**What to produce**. Copy each line exactly. Leave nothing out.

**Information shown**.
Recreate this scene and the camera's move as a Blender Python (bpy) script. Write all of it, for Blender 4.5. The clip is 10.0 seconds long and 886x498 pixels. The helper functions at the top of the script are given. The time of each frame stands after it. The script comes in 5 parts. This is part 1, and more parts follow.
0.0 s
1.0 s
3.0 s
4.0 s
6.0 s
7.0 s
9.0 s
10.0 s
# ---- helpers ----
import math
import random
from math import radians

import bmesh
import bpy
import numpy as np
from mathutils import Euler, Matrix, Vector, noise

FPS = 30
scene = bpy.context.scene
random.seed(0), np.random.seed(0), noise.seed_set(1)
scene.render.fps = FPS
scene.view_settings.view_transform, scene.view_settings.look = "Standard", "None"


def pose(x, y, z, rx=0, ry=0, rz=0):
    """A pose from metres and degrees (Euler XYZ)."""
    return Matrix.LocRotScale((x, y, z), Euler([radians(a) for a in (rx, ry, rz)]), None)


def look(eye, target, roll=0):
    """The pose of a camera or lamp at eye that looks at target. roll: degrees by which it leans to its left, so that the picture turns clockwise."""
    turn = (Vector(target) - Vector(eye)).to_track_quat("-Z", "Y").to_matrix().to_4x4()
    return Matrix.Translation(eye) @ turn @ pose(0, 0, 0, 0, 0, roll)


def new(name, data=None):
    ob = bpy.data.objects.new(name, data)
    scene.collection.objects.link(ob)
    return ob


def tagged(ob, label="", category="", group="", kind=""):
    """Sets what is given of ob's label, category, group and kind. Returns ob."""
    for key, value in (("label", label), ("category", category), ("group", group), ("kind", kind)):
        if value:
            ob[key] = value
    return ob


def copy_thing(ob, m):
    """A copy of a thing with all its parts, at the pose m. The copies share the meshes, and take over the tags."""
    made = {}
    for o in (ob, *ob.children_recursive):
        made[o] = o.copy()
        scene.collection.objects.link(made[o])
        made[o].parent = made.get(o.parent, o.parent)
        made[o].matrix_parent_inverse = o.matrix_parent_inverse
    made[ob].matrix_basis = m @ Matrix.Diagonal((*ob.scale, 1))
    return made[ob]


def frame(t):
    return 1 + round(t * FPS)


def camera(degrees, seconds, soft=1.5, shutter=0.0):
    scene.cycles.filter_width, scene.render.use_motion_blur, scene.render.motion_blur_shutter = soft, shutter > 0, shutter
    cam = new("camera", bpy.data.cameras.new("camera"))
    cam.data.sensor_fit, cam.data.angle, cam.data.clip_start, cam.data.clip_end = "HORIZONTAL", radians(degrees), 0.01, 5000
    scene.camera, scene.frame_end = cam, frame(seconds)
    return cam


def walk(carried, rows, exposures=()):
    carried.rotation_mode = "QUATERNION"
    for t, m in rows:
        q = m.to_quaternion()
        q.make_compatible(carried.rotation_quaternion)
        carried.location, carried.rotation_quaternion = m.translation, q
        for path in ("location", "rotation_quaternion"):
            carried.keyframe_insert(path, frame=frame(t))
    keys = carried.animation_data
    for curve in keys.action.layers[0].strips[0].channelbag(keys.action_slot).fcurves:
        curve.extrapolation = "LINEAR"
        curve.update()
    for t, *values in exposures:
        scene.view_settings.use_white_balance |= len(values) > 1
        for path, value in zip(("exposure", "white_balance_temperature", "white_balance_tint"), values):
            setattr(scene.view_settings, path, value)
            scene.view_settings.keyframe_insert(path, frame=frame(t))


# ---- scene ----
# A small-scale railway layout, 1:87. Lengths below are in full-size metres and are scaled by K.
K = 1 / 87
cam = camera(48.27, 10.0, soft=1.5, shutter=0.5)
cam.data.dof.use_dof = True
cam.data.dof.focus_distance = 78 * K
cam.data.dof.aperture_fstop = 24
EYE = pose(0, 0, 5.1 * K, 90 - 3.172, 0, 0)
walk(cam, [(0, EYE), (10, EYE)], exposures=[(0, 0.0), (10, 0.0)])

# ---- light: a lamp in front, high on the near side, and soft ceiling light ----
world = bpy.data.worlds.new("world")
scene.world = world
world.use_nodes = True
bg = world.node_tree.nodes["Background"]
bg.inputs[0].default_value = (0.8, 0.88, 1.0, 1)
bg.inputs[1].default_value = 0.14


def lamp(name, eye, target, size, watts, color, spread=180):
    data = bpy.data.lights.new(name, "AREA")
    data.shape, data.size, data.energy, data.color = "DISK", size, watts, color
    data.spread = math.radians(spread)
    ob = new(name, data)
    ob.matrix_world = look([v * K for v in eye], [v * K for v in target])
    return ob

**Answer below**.
Recreate this scene and the camera's move as a Blender Python (bpy) script. Write all of it, for Blender 4.5. The clip is 10.0 seconds long and 886x498 pixels. The helper functions at the top of the script are given. The time of each frame stands after it. The script comes in 5 parts. This is part 1, and more parts follow.
0.0 s
1.0 s
3.0 s
4.0 s
6.0 s
7.0 s
9.0 s
10.0 s
# ---- helpers ----
import math
import random
from math import radians

import bmesh
import bpy
import numpy as np
from mathutils import Euler, Matrix, Vector, noise

FPS = 30
scene = bpy.context.scene
random.seed(0), np.random.seed(0), noise.seed_set(1)
scene.render.fps = FPS
scene.view_settings.view_transform, scene.view_settings.look = "Standard", "None"


def pose(x, y, z, rx=0, ry=0, rz=0):
    """A pose from metres and degrees (Euler XYZ)."""
    return Matrix.LocRotScale((x, y, z), Euler([radians(a) for a in (rx, ry, rz)]), None)


def look(eye, target, roll=0):
    """The pose of a camera or lamp at eye that looks at target. roll: degrees by which it leans to its left, so that the picture turns clockwise."""
    turn = (Vector(target) - Vector(eye)).to_track_quat("-Z", "Y").to_matrix().to_4x4()
    return Matrix.Translation(eye) @ turn @ pose(0, 0, 0, 0, 0, roll)


def new(name, data=None):
    ob = bpy.data.objects.new(name, data)
    scene.collection.objects.link(ob)
    return ob


def tagged(ob, label="", category="", group="", kind=""):
    """Sets what is given of ob's label, category, group and kind. Returns ob."""
    for key, value in (("label", label), ("category", category), ("group", group), ("kind", kind)):
        if value:
            ob[key] = value
    return ob


def copy_thing(ob, m):
    """A copy of a thing with all its parts, at the pose m. The copies share the meshes, and take over the tags."""
    made = {}
    for o in (ob, *ob.children_recursive):
        made[o] = o.copy()
        scene.collection.objects.link(made[o])
        made[o].parent = made.get(o.parent, o.parent)
        made[o].matrix_parent_inverse = o.matrix_parent_inverse
    made[ob].matrix_basis = m @ Matrix.Diagonal((*ob.scale, 1))
    return made[ob]


def frame(t):
    return 1 + round(t * FPS)


def camera(degrees, seconds, soft=1.5, shutter=0.0):
    scene.cycles.filter_width, scene.render.use_motion_blur, scene.render.motion_blur_shutter = soft, shutter > 0, shutter
    cam = new("camera", bpy.data.cameras.new("camera"))
    cam.data.sensor_fit, cam.data.angle, cam.data.clip_start, cam.data.clip_end = "HORIZONTAL", radians(degrees), 0.01, 5000
    scene.camera, scene.frame_end = cam, frame(seconds)
    return cam


def walk(carried, rows, exposures=()):
    carried.rotation_mode = "QUATERNION"
    for t, m in rows:
        q = m.to_quaternion()
        q.make_compatible(carried.rotation_quaternion)
        carried.location, carried.rotation_quaternion = m.translation, q
        for path in ("location", "rotation_quaternion"):
            carried.keyframe_insert(path, frame=frame(t))
    keys = carried.animation_data
    for curve in keys.action.layers[0].strips[0].channelbag(keys.action_slot).fcurves:
        curve.extrapolation = "LINEAR"
        curve.update()
    for t, *values in exposures:
        scene.view_settings.use_white_balance |= len(values) > 1
        for path, value in zip(("exposure", "white_balance_temperature", "white_balance_tint"), values):
            setattr(scene.view_settings, path, value)
            scene.view_settings.keyframe_insert(path, frame=frame(t))


# ---- scene ----
# A small-scale railway layout, 1:87. Lengths below are in full-size metres and are scaled by K.
K = 1 / 87
cam = camera(48.27, 10.0, soft=1.5, shutter=0.5)
cam.data.dof.use_dof = True
cam.data.dof.focus_distance = 78 * K
cam.data.dof.aperture_fstop = 24
EYE = pose(0, 0, 5.1 * K, 90 - 3.172, 0, 0)
walk(cam, [(0, EYE), (10, EYE)], exposures=[(0, 0.0), (10, 0.0)])

# ---- light: a lamp in front, high on the near side, and soft ceiling light ----
world = bpy.data.worlds.new("world")
scene.world = world
world.use_nodes = True
bg = world.node_tree.nodes["Background"]
bg.inputs[0].default_value = (0.8, 0.88, 1.0, 1)
bg.inputs[1].default_value = 0.14


def lamp(name, eye, target, size, watts, color, spread=180):
    data = bpy.data.lights.new(name, "AREA")
    data.shape, data.size, data.energy, data.color = "DISK", size, watts, color
    data.spread = math.radians(spread)
    ob = new(name, data)
    ob.matrix_world = look([v * K for v in eye], [v * K for v in target])
    return ob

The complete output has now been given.